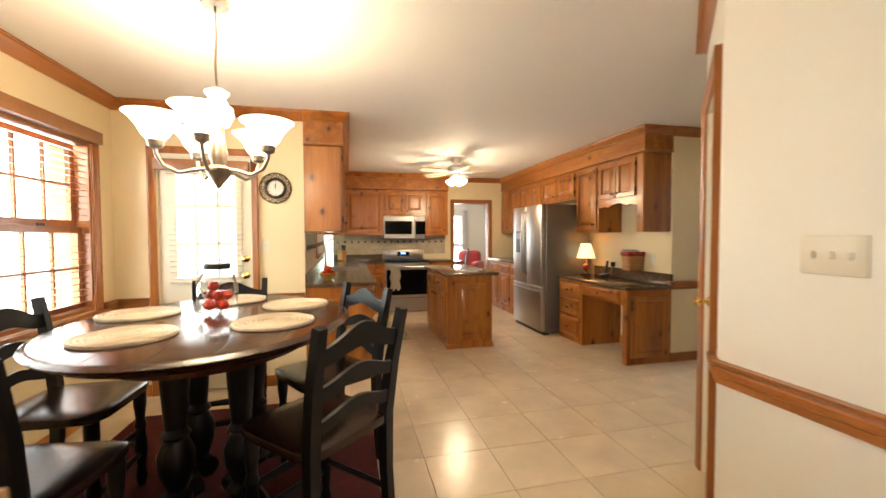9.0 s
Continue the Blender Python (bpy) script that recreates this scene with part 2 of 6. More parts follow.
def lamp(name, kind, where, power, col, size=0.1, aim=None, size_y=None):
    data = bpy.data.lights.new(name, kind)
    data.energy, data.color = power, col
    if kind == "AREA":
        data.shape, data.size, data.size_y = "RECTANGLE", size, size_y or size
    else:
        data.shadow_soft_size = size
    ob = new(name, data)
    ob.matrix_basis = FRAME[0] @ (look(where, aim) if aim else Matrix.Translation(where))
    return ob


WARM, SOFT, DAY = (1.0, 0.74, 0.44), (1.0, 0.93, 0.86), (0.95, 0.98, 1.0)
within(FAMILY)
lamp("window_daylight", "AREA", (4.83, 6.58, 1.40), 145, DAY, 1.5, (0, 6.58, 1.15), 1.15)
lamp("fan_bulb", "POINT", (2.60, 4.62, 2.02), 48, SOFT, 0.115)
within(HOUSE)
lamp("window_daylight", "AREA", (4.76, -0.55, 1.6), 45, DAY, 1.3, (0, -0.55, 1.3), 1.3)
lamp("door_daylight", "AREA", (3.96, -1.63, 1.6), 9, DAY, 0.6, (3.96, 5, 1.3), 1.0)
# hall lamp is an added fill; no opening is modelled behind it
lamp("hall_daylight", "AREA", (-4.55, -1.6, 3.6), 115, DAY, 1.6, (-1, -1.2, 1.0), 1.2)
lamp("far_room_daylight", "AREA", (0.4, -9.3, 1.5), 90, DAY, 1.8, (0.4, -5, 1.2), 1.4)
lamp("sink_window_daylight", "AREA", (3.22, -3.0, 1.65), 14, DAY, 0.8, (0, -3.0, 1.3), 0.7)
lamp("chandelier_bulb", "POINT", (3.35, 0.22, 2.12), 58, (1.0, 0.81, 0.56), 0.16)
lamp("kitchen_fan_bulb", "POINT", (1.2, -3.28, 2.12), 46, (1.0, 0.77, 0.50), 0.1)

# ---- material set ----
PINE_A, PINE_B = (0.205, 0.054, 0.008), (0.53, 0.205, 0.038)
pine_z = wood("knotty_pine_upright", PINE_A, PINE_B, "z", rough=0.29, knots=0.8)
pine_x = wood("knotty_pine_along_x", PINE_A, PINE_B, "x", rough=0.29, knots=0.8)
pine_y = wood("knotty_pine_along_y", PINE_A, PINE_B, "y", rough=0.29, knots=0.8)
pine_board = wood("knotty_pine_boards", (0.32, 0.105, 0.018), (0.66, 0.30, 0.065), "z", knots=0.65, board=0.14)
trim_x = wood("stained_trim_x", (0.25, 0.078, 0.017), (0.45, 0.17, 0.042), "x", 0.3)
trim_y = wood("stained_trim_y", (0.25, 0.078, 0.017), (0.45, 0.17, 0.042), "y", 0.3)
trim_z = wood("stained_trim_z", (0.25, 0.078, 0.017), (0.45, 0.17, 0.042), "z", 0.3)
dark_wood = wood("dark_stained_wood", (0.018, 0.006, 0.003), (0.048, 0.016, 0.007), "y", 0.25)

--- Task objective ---
Copy the data character for character, but drop all pictures from the copy.

--- Task answer ---
9.0 s
Continue the Blender Python (bpy) script that recreates this scene with part 2 of 6. More parts follow.
def lamp(name, kind, where, power, col, size=0.1, aim=None, size_y=None):
    data = bpy.data.lights.new(name, kind)
    data.energy, data.color = power, col
    if kind == "AREA":
        data.shape, data.size, data.size_y = "RECTANGLE", size, size_y or size
    else:
        data.shadow_soft_size = size
    ob = new(name, data)
    ob.matrix_basis = FRAME[0] @ (look(where, aim) if aim else Matrix.Translation(where))
    return ob


WARM, SOFT, DAY = (1.0, 0.74, 0.44), (1.0, 0.93, 0.86), (0.95, 0.98, 1.0)
within(FAMILY)
lamp("window_daylight", "AREA", (4.83, 6.58, 1.40), 145, DAY, 1.5, (0, 6.58, 1.15), 1.15)
lamp("fan_bulb", "POINT", (2.60, 4.62, 2.02), 48, SOFT, 0.115)
within(HOUSE)
lamp("window_daylight", "AREA", (4.76, -0.55, 1.6), 45, DAY, 1.3, (0, -0.55, 1.3), 1.3)
lamp("door_daylight", "AREA", (3.96, -1.63, 1.6), 9, DAY, 0.6, (3.96, 5, 1.3), 1.0)
# hall lamp is an added fill; no opening is modelled behind it
lamp("hall_daylight", "AREA", (-4.55, -1.6, 3.6), 115, DAY, 1.6, (-1, -1.2, 1.0), 1.2)
lamp("far_room_daylight", "AREA", (0.4, -9.3, 1.5), 90, DAY, 1.8, (0.4, -5, 1.2), 1.4)
lamp("sink_window_daylight", "AREA", (3.22, -3.0, 1.65), 14, DAY, 0.8, (0, -3.0, 1.3), 0.7)
lamp("chandelier_bulb", "POINT", (3.35, 0.22, 2.12), 58, (1.0, 0.81, 0.56), 0.16)
lamp("kitchen_fan_bulb", "POINT", (1.2, -3.28, 2.12), 46, (1.0, 0.77, 0.50), 0.1)

# ---- material set ----
PINE_A, PINE_B = (0.205, 0.054, 0.008), (0.53, 0.205, 0.038)
pine_z = wood("knotty_pine_upright", PINE_A, PINE_B, "z", rough=0.29, knots=0.8)
pine_x = wood("knotty_pine_along_x", PINE_A, PINE_B, "x", rough=0.29, knots=0.8)
pine_y = wood("knotty_pine_along_y", PINE_A, PINE_B, "y", rough=0.29, knots=0.8)
pine_board = wood("knotty_pine_boards", (0.32, 0.105, 0.018), (0.66, 0.30, 0.065), "z", knots=0.65, board=0.14)
trim_x = wood("stained_trim_x", (0.25, 0.078, 0.017), (0.45, 0.17, 0.042), "x", 0.3)
trim_y = wood("stained_trim_y", (0.25, 0.078, 0.017), (0.45, 0.17, 0.042), "y", 0.3)
trim_z = wood("stained_trim_z", (0.25, 0.078, 0.017), (0.45, 0.17, 0.042), "z", 0.3)
dark_wood = wood("dark_stained_wood", (0.018, 0.006, 0.003), (0.048, 0.016, 0.007), "y", 0.25)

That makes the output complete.